|Back to February Ed Reporter|
|NUMBER 205||THE NEWSPAPER OF EDUCATION RIGHTS||FEBRUARY 2003|
In this interesting biographical compilation, Bill Federer explains the renowned agricultural scientist George Washington Carver through Carver's personal correspondence. Over the years Dr. Carver wrote many letters to benefactors, friends, students, colleagues, and even critics, manifesting his amazing faith and personal philosophy.
George Washington Carver was born a slave in Neosho, Missouri at the end of the Civil War, probably in 1865, although there are no records. Orphaned by marauding killers who took the lives of his mother and brother when he was very young, Carver was taken in by well-meaning people in his young life, and through hard work and determination, obtained an education. He earned both bachelor's and master's degrees in Scientific Agriculture from Iowa State College. He also studied art, literature, and music at Simpson College in Indianola, Iowa. In 1928, he received an honorary doctorate from Simpson College.

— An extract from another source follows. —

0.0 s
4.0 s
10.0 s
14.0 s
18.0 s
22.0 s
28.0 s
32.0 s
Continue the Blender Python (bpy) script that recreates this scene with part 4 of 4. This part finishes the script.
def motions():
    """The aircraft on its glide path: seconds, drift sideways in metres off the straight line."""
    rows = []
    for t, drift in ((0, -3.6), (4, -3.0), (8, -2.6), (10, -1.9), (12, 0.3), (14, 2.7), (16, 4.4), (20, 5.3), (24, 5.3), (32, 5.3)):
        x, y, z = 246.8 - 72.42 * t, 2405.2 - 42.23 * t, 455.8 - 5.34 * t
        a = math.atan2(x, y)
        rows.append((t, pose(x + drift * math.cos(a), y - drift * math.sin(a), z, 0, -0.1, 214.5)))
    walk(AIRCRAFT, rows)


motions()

Despite his education, Dr. Carver insisted that his work was inspired by his Creator. He willingly shared his strong faith in his letters and speeches. In 1920, he told an audience of young Christian men: "the Great Creator taught me to take the peanut apart and put it together again. And out of the process have come forth all these products!"
In 1897, the distinguished educator, Booker T. Washington, persuaded Carver to leave his comfortable position on the staff of Iowa State College to come to the Tuskegee Institute in Alabama, a struggling school for blacks. "Our students are poor, often starving," Washington wrote. "We teach them to read and write, but words cannot fill stomachs. They need to learn how to plant and harvest crops."

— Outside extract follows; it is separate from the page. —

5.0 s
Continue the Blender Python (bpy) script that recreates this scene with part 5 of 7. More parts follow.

Dr. Carver dedicated the rest of his life to research at Tuskeegee. In his laboratory, he discovered 300 uses for the peanut, more than 118 uses for the sweet potato, 60 for the pecan, and dozens of uses for other crops, including soybeans and okra. Always, he was inspired, motivated by, and devoted to his God.
Author Federer credits his maternal grandfather with introducing him to the life of Dr. Carver. "Many times we visited the George Washington Carver memorial in Diamond Grove (Mo.). We would imagine young George touching the tiny plants and flowers, knowing someday he would touch the world."